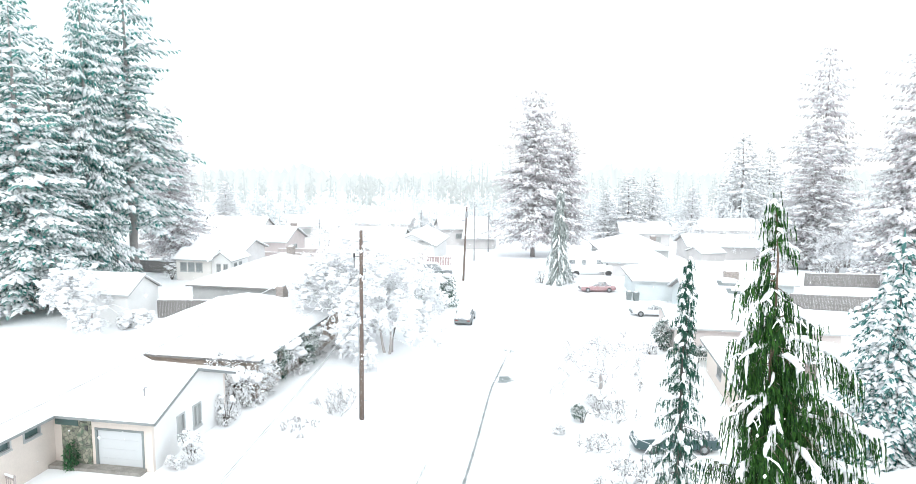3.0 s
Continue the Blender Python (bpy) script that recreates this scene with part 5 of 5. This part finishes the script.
def bin_thing(m):
    t = thing("wheelie_bin", m, "grey wheeled rubbish bin capped with snow", "rubbish bin")
    b = Build()
    loft(b, [[(-w, -w, z), (w, -w, z), (w, w, z), (-w, w, z)] for w, z in ((0.24, 0.0), (0.3, 0.95))])
    part("tub", b, M_DARKTRIM, t)
    b = Build()
    b.softbox(-0.33, 0.33, -0.33, 0.33, 0.95, 1.03, 0.03)
    part("lid", b, M_DARKTRIM, t)
    b = Build()
    b.blob((0, 0, 1.08), 0.3, 0.3, 0.12, random.Random(2))
    part("snow_cap", b, M_SNOW, t, smooth=True)
    return t


bins = bin_thing(pose(20.9, 83.4, 0))
tagged(bins, group="bins by the garage")
copy_thing(bins, pose(21.65, 83.0, 0, 0, 0, 20))

# porch of the cream house: stone wall, paving, potted plant
b = Build()
b.box(1.55, 3.35, -4.075, -4.003, -0.1, 2.75)
part("stone_facing", b, M_STONE, h1, "mossy fieldstone wall panel")
b = Build()
b.softbox(3.05, 3.2, -4.16, -4.0, 2.15, 2.4, 0.02)
b.tube([Vector((3.12, -4.09, 2.1)), Vector((3.12, -4.09, 2.17))], [0.03, 0.06], 6)
part("wall_lamp", b, M_TYRE, h1, "small black wall lamp, unlit")
b = Build()
b.box(1.2, 2.6, -4.115, -4.08, 2.35, 2.8)
part("clerestory_pane", b, M_GLASS, h1)
b = Build()
b.box(-5.9, 0.0, -5.0, -4.0, -0.1, 0.17)
p1 = single("porch_step", b, M_PAVE, "wet bare concrete strip before the garage", "paving", pose(-19.5, 40.5, 0, 0, 0, -9.3) @ Matrix.Translation((3.0, 0.4, 0)), kind="structure")
shrub("small dark potted evergreen by the porch", 300, -21.5, 36.3, 0.95, 1.9, M_PORCH, 700, heap=0, name="porch_shrub")


# ---- falling snow ----
def flakes():
    rng = random.Random(99)
    b = Build()
    for _ in range(3200):
        p = Vector((rng.uniform(-13, 16), rng.uniform(3.6, 32), rng.uniform(0.6, 19)))
        r = rng.choice((0.007, 0.009, 0.012, 0.017))
        b.add((p + Vector((r, 0, 0)), p - Vector((r, 0, 0)), p + Vector((0, r, 0)), p - Vector((0, r, 0)), p + UP * r * 1.3, p - UP * r * 1.3),
              ((0, 2, 4), (2, 1, 4), (1, 3, 4), (3, 0, 4), (2, 0, 5), (1, 2, 5), (3, 1, 5), (0, 3, 5)))
    single("falling_snow", b, M_SNOW, "small white snowflakes drifting in the air", "falling snow", kind="stuff", smooth=True)


flakes()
★ ★ ★ ★ ★ ★ ★
Would you return the data exactly as written, without the pictures?

▶ _Response to this task_
3.0 s
Continue the Blender Python (bpy) script that recreates this scene with part 5 of 5. This part finishes the script.
def bin_thing(m):
    t = thing("wheelie_bin", m, "grey wheeled rubbish bin capped with snow", "rubbish bin")
    b = Build()
    loft(b, [[(-w, -w, z), (w, -w, z), (w, w, z), (-w, w, z)] for w, z in ((0.24, 0.0), (0.3, 0.95))])
    part("tub", b, M_DARKTRIM, t)
    b = Build()
    b.softbox(-0.33, 0.33, -0.33, 0.33, 0.95, 1.03, 0.03)
    part("lid", b, M_DARKTRIM, t)
    b = Build()
    b.blob((0, 0, 1.08), 0.3, 0.3, 0.12, random.Random(2))
    part("snow_cap", b, M_SNOW, t, smooth=True)
    return t


bins = bin_thing(pose(20.9, 83.4, 0))
tagged(bins, group="bins by the garage")
copy_thing(bins, pose(21.65, 83.0, 0, 0, 0, 20))

# porch of the cream house: stone wall, paving, potted plant
b = Build()
b.box(1.55, 3.35, -4.075, -4.003, -0.1, 2.75)
part("stone_facing", b, M_STONE, h1, "mossy fieldstone wall panel")
b = Build()
b.softbox(3.05, 3.2, -4.16, -4.0, 2.15, 2.4, 0.02)
b.tube([Vector((3.12, -4.09, 2.1)), Vector((3.12, -4.09, 2.17))], [0.03, 0.06], 6)
part("wall_lamp", b, M_TYRE, h1, "small black wall lamp, unlit")
b = Build()
b.box(1.2, 2.6, -4.115, -4.08, 2.35, 2.8)
part("clerestory_pane", b, M_GLASS, h1)
b = Build()
b.box(-5.9, 0.0, -5.0, -4.0, -0.1, 0.17)
p1 = single("porch_step", b, M_PAVE, "wet bare concrete strip before the garage", "paving", pose(-19.5, 40.5, 0, 0, 0, -9.3) @ Matrix.Translation((3.0, 0.4, 0)), kind="structure")
shrub("small dark potted evergreen by the porch", 300, -21.5, 36.3, 0.95, 1.9, M_PORCH, 700, heap=0, name="porch_shrub")


# ---- falling snow ----
def flakes():
    rng = random.Random(99)
    b = Build()
    for _ in range(3200):
        p = Vector((rng.uniform(-13, 16), rng.uniform(3.6, 32), rng.uniform(0.6, 19)))
        r = rng.choice((0.007, 0.009, 0.012, 0.017))
        b.add((p + Vector((r, 0, 0)), p - Vector((r, 0, 0)), p + Vector((0, r, 0)), p - Vector((0, r, 0)), p + UP * r * 1.3, p - UP * r * 1.3),
              ((0, 2, 4), (2, 1, 4), (1, 3, 4), (3, 0, 4), (2, 0, 5), (1, 2, 5), (3, 1, 5), (0, 3, 5)))
    single("falling_snow", b, M_SNOW, "small white snowflakes drifting in the air", "falling snow", kind="stuff", smooth=True)


flakes()